At the same time, the country is in the middle of a generational change. Young voters are becoming a larger percentage of the voting-age population, but they also face new challenges when it comes to learning about politics and government. Social media and the shift to online news have made it easy to spread false information (even by accident) and harder to know what’s accurate. Schools in some states have cut back on history and civics education, leaving students without the basic level of knowledge they need to become informed voters.
The hope here is that this book can be part of the solution to those problems. In the chapters to come, we’ll take a look at how the American system of government came into being and how it’s set up. We’ll cover primaries and general elections at the national, state, and local levels.

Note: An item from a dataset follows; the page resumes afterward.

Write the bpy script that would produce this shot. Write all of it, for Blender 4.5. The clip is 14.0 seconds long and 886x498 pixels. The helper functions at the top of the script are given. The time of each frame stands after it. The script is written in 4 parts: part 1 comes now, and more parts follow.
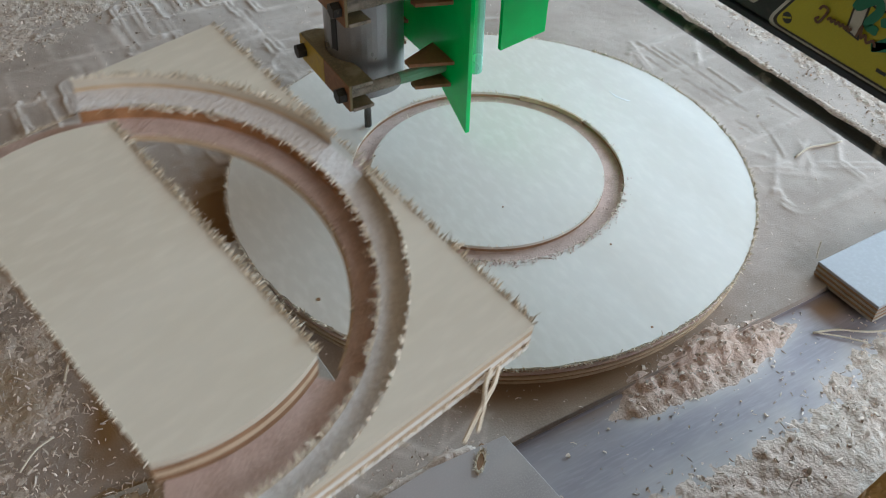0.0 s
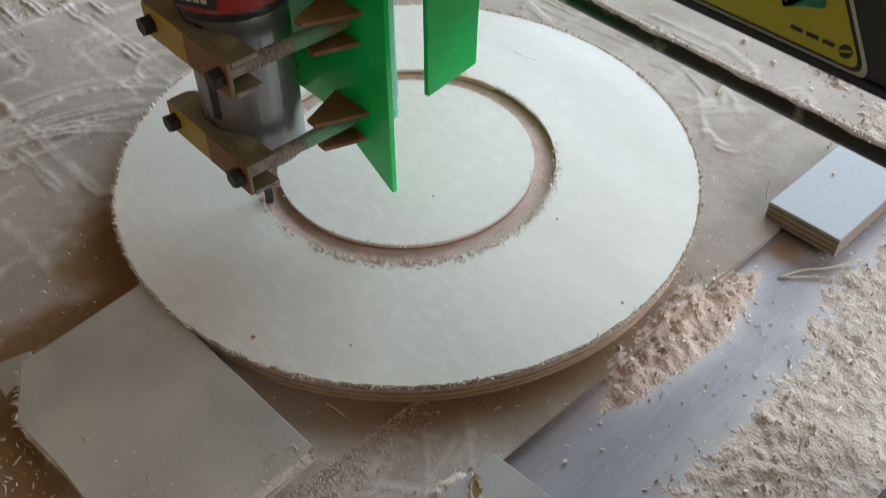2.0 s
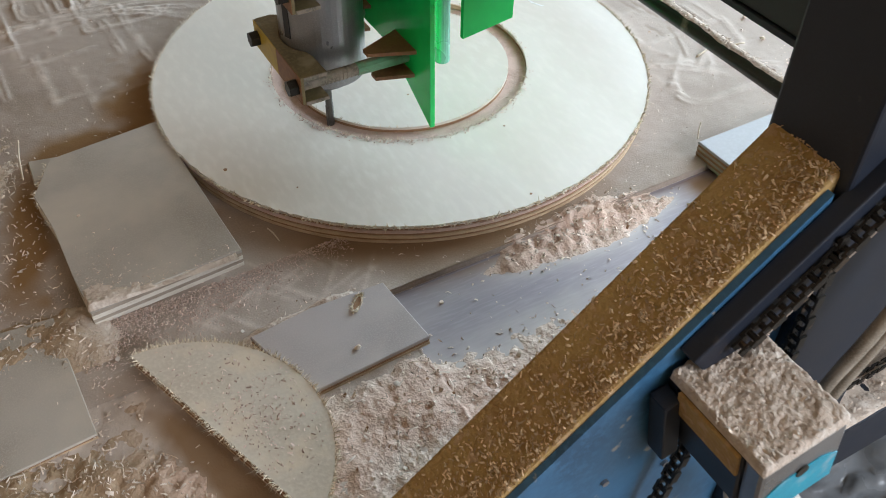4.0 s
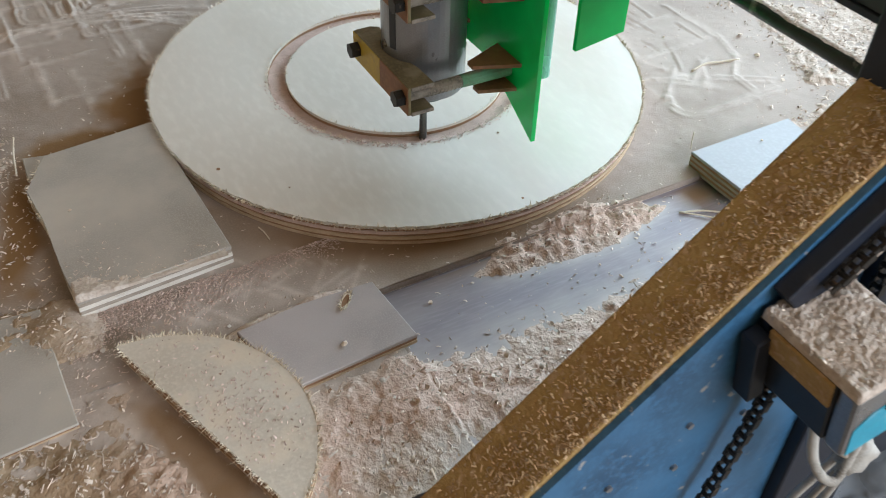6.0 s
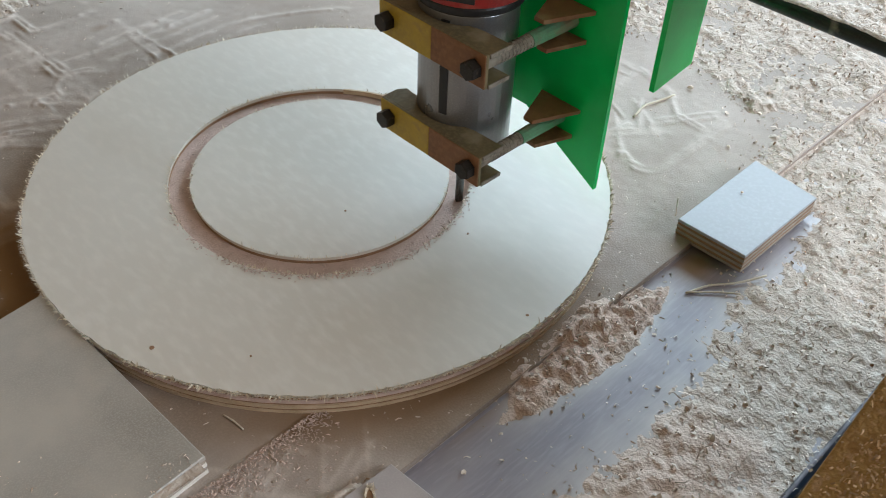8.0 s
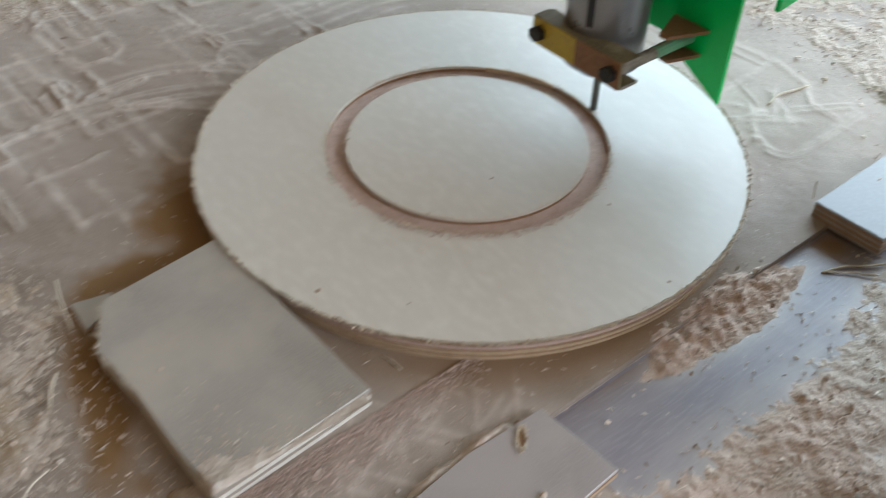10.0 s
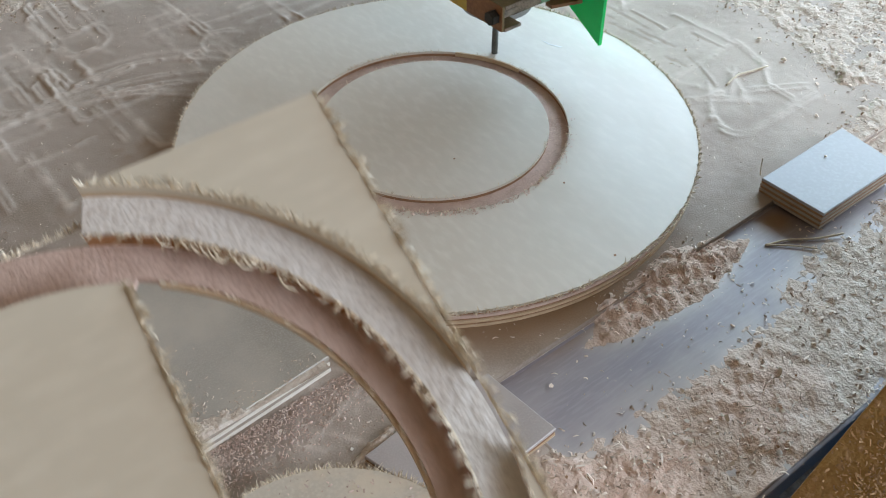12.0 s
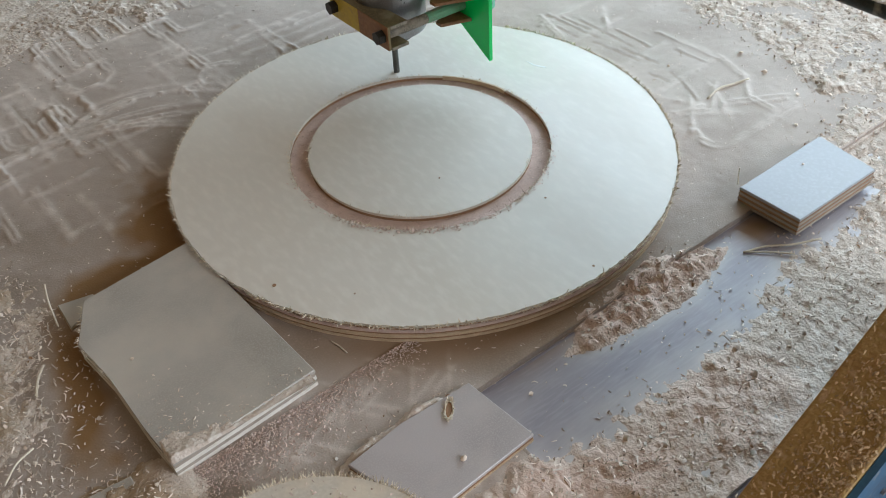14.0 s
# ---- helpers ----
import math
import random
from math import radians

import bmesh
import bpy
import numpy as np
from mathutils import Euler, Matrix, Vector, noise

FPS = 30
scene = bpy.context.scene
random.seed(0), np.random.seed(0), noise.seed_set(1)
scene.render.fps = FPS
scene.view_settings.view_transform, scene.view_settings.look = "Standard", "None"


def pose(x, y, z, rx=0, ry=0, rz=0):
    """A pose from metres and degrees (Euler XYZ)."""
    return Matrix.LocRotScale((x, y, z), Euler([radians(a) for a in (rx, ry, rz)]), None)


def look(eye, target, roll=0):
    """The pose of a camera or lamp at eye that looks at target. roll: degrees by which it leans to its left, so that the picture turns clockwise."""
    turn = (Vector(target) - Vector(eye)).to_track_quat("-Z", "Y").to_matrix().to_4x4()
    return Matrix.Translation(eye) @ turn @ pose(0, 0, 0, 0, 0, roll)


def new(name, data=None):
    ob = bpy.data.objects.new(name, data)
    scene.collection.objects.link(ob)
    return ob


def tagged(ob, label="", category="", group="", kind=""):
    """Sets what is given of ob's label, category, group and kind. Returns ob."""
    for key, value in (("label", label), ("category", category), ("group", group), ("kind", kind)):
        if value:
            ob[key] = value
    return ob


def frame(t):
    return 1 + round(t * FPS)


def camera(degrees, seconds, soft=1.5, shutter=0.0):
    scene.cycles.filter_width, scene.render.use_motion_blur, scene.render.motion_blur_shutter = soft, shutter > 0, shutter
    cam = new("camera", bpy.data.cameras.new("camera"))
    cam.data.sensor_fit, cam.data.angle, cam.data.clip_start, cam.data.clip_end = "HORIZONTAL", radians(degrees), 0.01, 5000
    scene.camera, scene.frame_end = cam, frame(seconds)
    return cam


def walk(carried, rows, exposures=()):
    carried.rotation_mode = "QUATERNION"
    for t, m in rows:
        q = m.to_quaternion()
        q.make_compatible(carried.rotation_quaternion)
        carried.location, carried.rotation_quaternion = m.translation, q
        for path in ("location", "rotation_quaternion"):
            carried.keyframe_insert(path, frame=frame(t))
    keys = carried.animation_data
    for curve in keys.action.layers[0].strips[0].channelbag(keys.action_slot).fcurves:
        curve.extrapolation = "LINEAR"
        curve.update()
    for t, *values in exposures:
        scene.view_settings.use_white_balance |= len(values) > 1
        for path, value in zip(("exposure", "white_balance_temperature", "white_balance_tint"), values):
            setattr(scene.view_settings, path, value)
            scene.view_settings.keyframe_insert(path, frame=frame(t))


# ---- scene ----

We’ll look at what you need to do in order to vote, as well as ways you can get more involved. We’ll talk about political parties, third parties, debates, campaign financing, ballot initiatives, and more. Along the way, the book includes specific examples from 2016 and earlier campaigns.
Though Votes of Confidence was originally published during the 2016 election, the book has been written so that it doesn’t apply specifically to any one election—it’s about US politics and elections in general. Most of the same information will apply in the 2020 primaries and general election, the 2021 off-year elections, and the 2022 midterms (if those terms aren’t familiar, don’t worry; we’ll talk about those too). In 2020 alone, voters will choose the entire House of Representatives, thirty-three senators, and thirteen governors (in eleven states and two territories). They’ll decide whether Democrats or Republicans control both houses of Congress and who controls state legislatures all over the country.
Hopefully, this book will encourage you to think more about American government and politics and to become a more involved citizen, both now and in the many, many elections to come.